There has been communications between Jordan and ISIS over the possible exchange of Muath al-Kasaesbeh, a Jordanian pilot shot down in Syria last December, for Sajida al-Rishawi, an Iraqi woman who has been on death row in Jordan for the past 10 years for her role in a series of bombings at hotels in Jordan, along with another Iraqi held on terrorism charges in Jordan. Jordan first demanded a sign that Kasaesbeh was still alive, which never came. It was ultimately more appealing in ISIS' eyes to kill Kasaesbeh for what they perceive as treachery: he was a fellow Sunni Muslim going on bombing missions in the service of the Americans.

And so ISIS brought its selfie-era videos to a sick new low. They put Kasaesbeh in an iron cage and set it on fire, and filmed the entire 22 minutes of his cruel demise. What they also enflamed beyond expectation is anger in Jordan, which now enters the war against ISIS in a more active way than before. On Wednesday, King Abdullah II said he would pursue ISIS relentlessly, a turnaround for a country that largely hoped to stay out of the war on its borders even while giving quiet support at the request of the Obama administration.

“We will be on the lookout for these criminals, and we will hit them in their own homes,” Abdullah said in quotes, according to the state news agency Petra. “We are fighting this war to protect our faith, values and our humanitarian principles.
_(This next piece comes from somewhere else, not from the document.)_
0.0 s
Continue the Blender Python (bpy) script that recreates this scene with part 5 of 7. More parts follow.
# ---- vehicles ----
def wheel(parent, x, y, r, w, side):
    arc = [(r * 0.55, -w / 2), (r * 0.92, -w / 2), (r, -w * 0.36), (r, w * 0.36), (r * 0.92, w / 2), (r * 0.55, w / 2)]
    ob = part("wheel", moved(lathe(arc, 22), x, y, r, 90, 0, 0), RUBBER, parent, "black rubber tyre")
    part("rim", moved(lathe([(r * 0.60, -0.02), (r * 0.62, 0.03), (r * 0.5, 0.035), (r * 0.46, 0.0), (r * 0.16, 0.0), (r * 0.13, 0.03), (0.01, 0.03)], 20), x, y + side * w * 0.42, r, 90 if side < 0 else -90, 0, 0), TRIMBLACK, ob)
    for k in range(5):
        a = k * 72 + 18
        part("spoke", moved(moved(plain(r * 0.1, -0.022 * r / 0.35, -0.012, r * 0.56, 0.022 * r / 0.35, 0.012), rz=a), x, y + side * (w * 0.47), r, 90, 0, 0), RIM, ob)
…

Our fight will be relentless."

In addition to its new resolve to fight ISIS, which has been breathing down Jordan’s neck for some time, Jordan executed al-Rishawi and Zeyad al-Karboli - another Iraqi it was holding in connection to terrorist offenses.
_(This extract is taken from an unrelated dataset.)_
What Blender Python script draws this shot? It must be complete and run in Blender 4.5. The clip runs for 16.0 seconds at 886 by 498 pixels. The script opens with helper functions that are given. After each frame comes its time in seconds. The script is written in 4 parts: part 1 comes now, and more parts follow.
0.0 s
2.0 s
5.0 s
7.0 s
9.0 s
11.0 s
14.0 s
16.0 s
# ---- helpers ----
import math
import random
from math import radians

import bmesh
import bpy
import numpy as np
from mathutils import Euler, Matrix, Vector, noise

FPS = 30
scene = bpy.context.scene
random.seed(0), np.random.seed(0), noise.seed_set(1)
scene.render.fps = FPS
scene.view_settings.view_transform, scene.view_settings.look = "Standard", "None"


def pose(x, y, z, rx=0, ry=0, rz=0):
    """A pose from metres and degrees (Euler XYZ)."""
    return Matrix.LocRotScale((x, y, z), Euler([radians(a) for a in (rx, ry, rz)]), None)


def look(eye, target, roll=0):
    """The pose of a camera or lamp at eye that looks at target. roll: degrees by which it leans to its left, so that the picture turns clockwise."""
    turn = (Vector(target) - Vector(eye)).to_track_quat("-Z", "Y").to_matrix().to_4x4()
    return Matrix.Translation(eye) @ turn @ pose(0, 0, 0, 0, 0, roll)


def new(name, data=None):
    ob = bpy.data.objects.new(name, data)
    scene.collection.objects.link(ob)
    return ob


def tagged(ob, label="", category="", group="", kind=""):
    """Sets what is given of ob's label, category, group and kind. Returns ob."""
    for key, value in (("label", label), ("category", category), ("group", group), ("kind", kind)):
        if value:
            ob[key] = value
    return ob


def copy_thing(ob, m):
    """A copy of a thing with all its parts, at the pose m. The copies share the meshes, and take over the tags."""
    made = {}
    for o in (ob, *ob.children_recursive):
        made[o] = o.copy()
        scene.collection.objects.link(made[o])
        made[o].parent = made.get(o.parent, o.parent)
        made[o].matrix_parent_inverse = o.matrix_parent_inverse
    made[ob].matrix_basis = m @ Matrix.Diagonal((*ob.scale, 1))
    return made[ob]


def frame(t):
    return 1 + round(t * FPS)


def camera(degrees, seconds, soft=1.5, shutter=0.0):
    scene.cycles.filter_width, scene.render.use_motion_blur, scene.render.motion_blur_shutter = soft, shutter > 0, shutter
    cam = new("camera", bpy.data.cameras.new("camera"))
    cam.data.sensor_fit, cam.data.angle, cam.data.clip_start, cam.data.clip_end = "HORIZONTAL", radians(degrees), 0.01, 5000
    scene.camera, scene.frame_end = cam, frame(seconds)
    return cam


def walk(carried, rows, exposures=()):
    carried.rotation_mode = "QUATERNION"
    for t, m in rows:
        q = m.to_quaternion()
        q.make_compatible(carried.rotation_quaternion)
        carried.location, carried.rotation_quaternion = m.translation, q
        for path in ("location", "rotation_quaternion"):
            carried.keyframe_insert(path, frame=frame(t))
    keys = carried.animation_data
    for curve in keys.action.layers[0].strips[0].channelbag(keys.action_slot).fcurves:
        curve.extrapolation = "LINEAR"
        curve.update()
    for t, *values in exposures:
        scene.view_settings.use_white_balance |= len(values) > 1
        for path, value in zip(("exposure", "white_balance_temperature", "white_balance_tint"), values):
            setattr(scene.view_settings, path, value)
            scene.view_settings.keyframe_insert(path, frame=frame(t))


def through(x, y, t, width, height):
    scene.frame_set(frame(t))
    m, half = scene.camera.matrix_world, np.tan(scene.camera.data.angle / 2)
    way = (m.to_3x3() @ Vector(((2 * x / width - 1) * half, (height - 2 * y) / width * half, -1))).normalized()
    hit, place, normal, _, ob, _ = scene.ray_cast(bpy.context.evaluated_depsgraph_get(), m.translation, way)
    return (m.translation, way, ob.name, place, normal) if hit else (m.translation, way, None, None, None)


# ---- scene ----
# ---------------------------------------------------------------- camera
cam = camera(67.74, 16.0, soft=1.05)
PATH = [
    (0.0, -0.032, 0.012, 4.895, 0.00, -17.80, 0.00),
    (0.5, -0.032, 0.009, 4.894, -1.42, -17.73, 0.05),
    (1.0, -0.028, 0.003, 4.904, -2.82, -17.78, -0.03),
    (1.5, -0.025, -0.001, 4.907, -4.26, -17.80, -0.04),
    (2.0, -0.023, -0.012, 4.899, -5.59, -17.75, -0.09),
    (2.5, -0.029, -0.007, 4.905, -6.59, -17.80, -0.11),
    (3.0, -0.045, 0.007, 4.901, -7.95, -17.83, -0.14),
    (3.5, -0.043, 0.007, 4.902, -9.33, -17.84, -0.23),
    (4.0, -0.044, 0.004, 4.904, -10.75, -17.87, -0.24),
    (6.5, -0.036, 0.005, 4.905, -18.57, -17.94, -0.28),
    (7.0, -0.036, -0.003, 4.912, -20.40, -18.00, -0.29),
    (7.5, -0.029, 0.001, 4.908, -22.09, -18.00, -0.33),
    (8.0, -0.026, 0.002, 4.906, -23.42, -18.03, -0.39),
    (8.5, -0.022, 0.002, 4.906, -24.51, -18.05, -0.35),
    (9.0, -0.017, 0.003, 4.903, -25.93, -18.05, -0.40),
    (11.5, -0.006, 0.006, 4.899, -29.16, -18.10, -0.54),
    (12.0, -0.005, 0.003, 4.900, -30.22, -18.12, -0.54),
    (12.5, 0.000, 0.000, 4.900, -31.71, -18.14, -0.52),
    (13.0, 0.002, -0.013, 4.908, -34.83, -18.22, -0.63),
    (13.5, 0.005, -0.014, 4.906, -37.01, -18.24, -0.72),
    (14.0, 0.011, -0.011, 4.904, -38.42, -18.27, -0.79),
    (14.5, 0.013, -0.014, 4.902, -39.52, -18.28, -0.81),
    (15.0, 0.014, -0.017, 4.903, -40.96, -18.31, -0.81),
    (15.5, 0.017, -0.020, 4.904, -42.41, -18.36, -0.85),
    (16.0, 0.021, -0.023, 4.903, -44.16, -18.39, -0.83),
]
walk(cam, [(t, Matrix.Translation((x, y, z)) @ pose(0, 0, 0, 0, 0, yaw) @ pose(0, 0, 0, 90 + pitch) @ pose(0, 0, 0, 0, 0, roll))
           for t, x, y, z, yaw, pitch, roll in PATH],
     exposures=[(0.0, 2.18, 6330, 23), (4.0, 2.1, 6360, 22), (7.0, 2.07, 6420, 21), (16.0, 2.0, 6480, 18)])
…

The anger at ISIS over this particularly gruesome stunt has spread far beyond Jordan, and is being felt across the Arab world. From Egypt to Qatar, senior politicians and Muslim clerics have condemned the killing and said that it was inhumane and un-Islamic.

“Something like this could really backfire in terms of their propaganda, because sympathies have been pouring in for all over the Arab world,” says Aliza Marcus, a Washington-based expert on the region and the author of the book “Blood and Belief: the PKK and the Kurdish Fight for Independence.” She adds, “In that sense, it reminds the groups fighting against ISIS that this is not just about territory, it’s about decency.”

Of course, in ISIS’ own jihadist circles, the fact that Kasaesbeh was flying over Syria as part of coalition airstrikes is reason enough for a death sentence. Moreover, ISIS wanted to make a show of Kasaesbeh’s death as a kind of warning to other Muslims who would dare cooperate with the West. The UAE, according to a Reuters report, withdrew from the air campaign after Kasaesbeh was captured in December, fearing for their pilots.

ISIS gave Jordan and the rest of the world the impression that Kasaesbeh was tradable, and why not? They might have managed to get the two Iraqis on death row released. In the meantime, it’s been reported that Kasaesbeh was killed on January 3, and if so, ISIS has had fun playing Jordan, which showed willingness to exchange the prisoners despite such trades being frowned on by the U.S. and U.K.

But when the word insihab went reverberating across the Middle East, broadcasting a suddenly weakened ISIS, it was time to trot out the trump card ISIS had up its sleeve – another high-definition execution.